I bow to the superior Tolkien geek–and that doesn’t happen often.
I haven’t thought about the question of whether we’re resurrected in the same bodies we have now for years. I used to feel pretty strongly that we are, and that still does seem to be the default–the tomb was empty, after all. But perhaps more experience with large numbers and long periods of time has brought home to me how many atoms will not be able to be identified with a single body. Tolkien’s alternative seems plausible.
Tolkien claimed to dislike allegory, but he was so immersed in his faith that he doesn’t seem to have been able to help himself. I have a vague recollection of reading an essay where he describes how the later parts of Beowulf assign the three cardinal virtues of a Dark Ages king to three separate characters, though I haven’t been able to find it again.
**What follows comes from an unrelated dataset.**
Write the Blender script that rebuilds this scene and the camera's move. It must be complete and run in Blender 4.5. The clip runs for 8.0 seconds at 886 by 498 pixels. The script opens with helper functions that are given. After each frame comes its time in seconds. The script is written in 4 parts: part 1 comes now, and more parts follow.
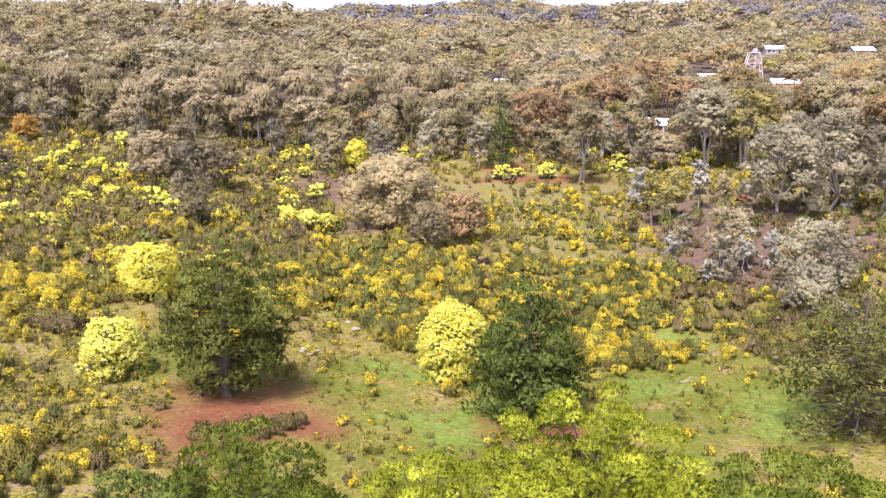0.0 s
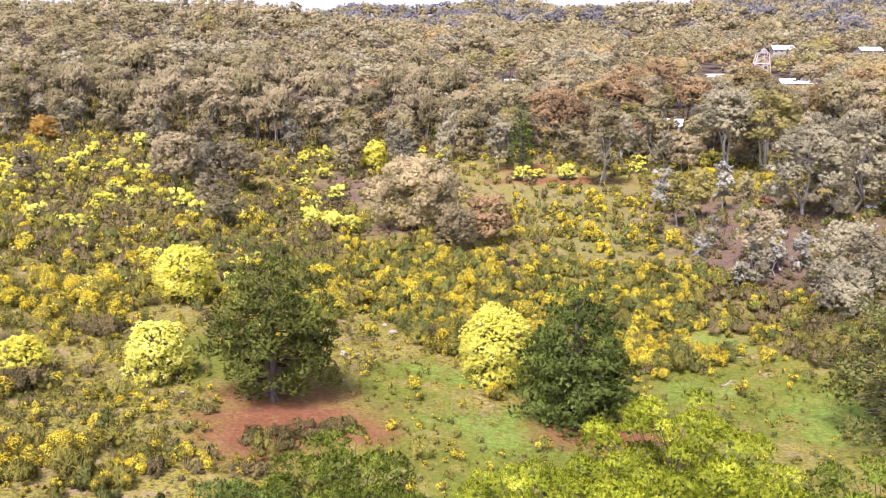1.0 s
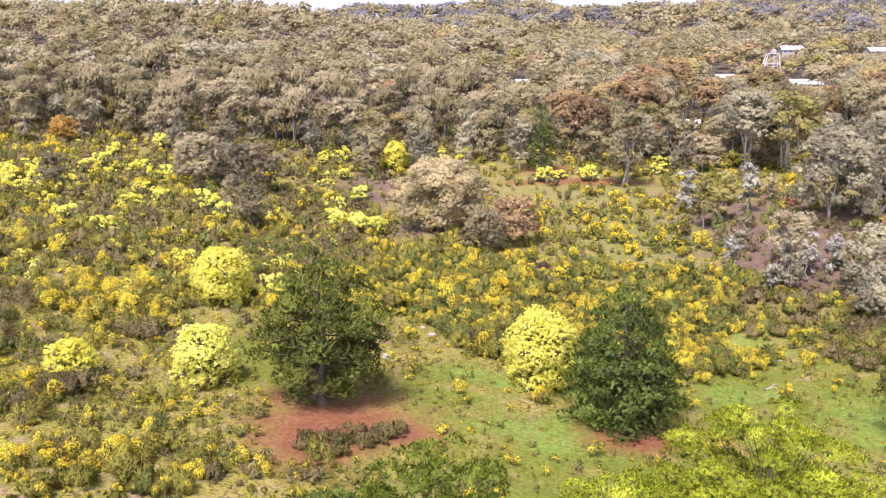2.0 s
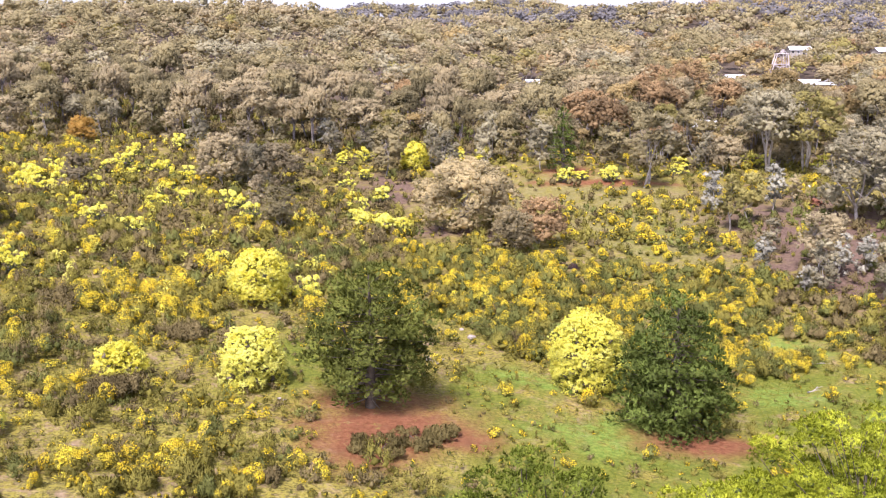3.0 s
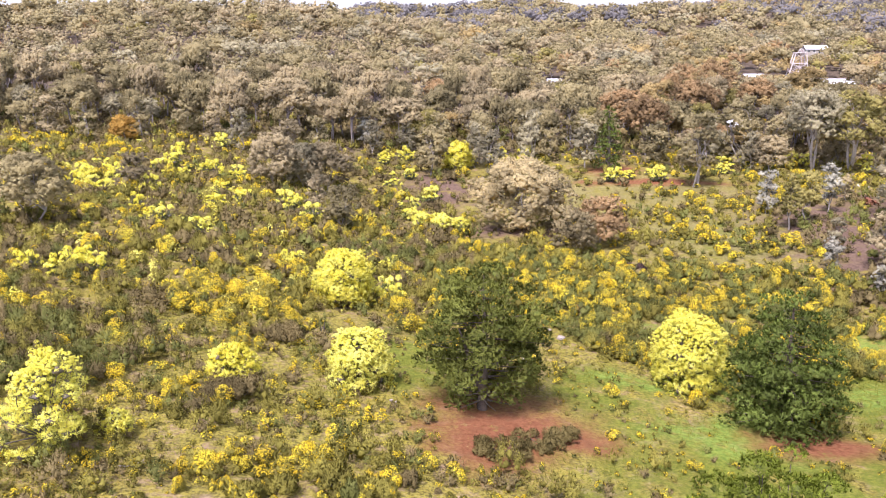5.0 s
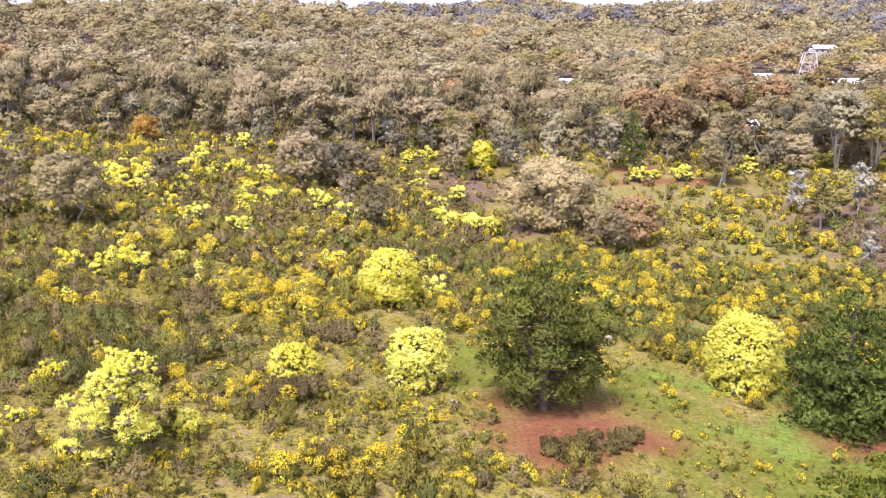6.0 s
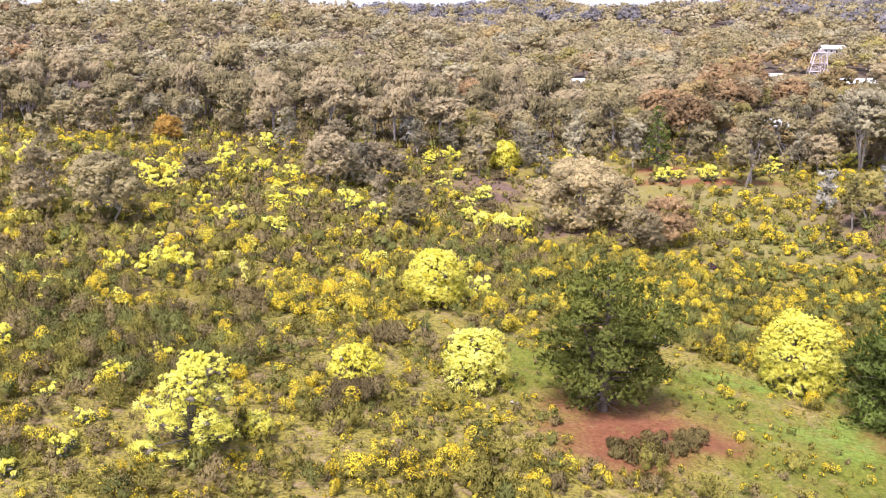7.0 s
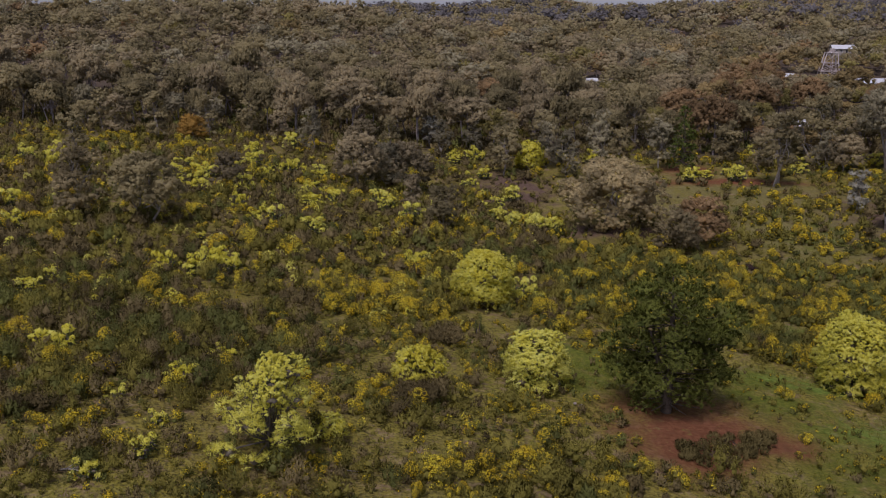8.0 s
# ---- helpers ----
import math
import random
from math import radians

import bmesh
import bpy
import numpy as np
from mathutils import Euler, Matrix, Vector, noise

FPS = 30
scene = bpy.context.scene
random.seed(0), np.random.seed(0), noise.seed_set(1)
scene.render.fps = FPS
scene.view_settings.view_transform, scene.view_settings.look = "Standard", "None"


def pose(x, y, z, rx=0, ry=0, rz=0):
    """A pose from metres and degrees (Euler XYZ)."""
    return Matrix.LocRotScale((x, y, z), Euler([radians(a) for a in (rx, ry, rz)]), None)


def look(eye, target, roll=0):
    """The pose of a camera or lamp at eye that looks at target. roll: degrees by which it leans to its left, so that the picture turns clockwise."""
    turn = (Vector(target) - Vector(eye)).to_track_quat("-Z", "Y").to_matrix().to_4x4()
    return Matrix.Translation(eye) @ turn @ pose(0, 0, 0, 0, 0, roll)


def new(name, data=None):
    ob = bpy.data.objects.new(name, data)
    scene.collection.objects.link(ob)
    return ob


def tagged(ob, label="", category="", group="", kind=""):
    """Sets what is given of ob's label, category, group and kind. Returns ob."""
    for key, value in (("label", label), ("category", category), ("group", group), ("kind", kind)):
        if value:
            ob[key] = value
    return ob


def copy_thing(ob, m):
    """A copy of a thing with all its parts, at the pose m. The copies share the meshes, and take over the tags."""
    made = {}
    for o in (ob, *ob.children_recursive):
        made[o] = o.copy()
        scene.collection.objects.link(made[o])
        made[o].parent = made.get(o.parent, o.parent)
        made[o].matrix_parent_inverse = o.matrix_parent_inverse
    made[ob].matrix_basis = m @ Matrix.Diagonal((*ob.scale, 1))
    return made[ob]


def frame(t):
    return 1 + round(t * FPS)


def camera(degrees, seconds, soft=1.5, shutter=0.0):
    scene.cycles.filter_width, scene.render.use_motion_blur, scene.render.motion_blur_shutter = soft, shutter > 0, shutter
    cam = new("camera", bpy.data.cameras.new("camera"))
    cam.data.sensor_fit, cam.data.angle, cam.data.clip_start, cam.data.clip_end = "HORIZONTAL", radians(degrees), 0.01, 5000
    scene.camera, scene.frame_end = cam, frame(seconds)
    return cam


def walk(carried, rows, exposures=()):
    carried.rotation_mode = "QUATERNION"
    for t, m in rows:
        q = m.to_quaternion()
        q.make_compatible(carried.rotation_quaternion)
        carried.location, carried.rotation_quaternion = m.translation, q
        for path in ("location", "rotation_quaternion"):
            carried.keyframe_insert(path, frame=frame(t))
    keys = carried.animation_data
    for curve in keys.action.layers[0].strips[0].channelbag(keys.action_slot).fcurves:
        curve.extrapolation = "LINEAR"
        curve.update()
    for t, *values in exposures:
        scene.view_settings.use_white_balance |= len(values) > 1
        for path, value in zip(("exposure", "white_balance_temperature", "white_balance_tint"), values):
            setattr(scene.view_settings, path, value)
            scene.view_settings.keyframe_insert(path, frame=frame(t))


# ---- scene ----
cam = camera(52.0, 8.0, soft=1.0)
METRES, EYE, TILT, LEAN, TURN = 41.0, 33.5, -13.8, 0.0, 0.0
ROWS = [
    (0.0, 0.0000, 0.0000, 0.0000, 0.000, 0.000, -0.000),
    (0.5, -0.0546, 0.0054, 0.0039, -0.006, 0.000, 0.020),
    (1.0, -0.1090, 0.0092, 0.0081, 0.011, -0.011, -0.010),
    (1.5, -0.1641, 0.0137, 0.0123, 0.061, -0.028, -0.040),
    (3.0, -0.3324, 0.0302, 0.0214, 0.111, -0.039, -0.120),
    (3.5, -0.3935, 0.0352, 0.0213, 0.094, -0.055, -0.110),
    (4.0, -0.4570, 0.0414, 0.0217, 0.077, -0.066, -0.110),
    (5.5, -0.6575, 0.0562, 0.0224, 0.044, -0.072, -0.080),
    (6.0, -0.7259, 0.0598, 0.0221, 0.033, -0.083, -0.080),
    (6.5, -0.7918, 0.0640, 0.0221, 0.028, -0.089, -0.090),
    (7.0, -0.8603, 0.0696, 0.0227, 0.033, -0.072, -0.090),
    (7.5, -0.9292, 0.0741, 0.0235, 0.022, -0.083, -0.100),
    (8.0, -0.9982, 0.0786, 0.0251, 0.072, -0.100, -0.130),
]
FADE = [(0.0, 0.0), (7.1, 0.0), (7.3, -0.40), (7.5, -0.86), (7.7, -1.30), (7.9, -1.80), (8.0, -2.08)]
EXPOSURES = [(t, 1.70 + stops, 5600, 30) for t, stops in FADE]
walk(cam, [(t, pose(0, 0, EYE, TILT, LEAN, TURN) @ pose(METRES * x, METRES * y, METRES * z, 90 + pitch, roll, yaw)) for t, x, y, z, yaw, pitch, roll in ROWS], EXPOSURES)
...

But even if I’m making that up, note how Middle Earth is saved by the combination of Aragorn, the King and Healer whose return ushers in a golden age; Gandalf, who laid down his life for his friends and took it up again; and Frodo, who bore the evil of the world and received a permanent mark in his hand in doing so.
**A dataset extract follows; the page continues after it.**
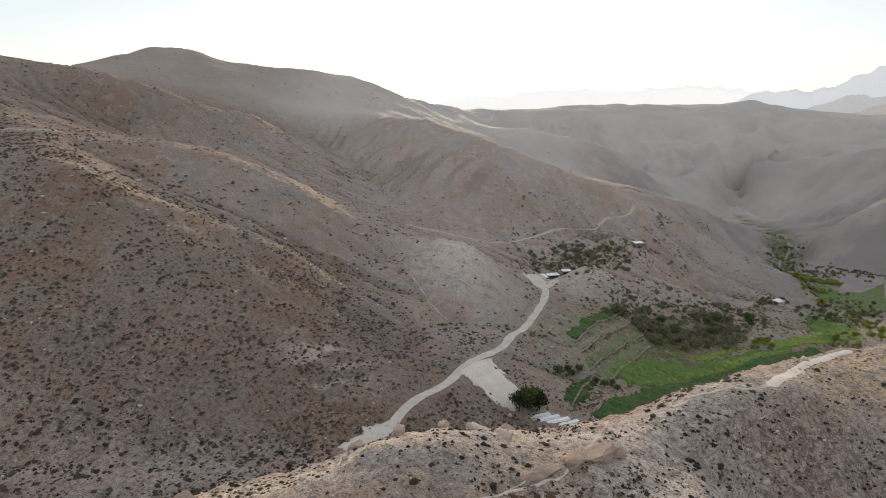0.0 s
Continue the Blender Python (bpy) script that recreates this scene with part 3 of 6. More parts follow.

That makes the story of Denethor even more poignant: the good but proud man who insists it is his duty to defeat evil rather than accepting grace (i.e. help from Aragorn, Gandalf, and Frodo), and falls into despair as a result. Too many of us are like him.
Jonathan, I would love to hear what your formative stories were sometime!
Terry H, those are exciting things to hear about!
It’s a series of tubes and RLD, those are some great examples.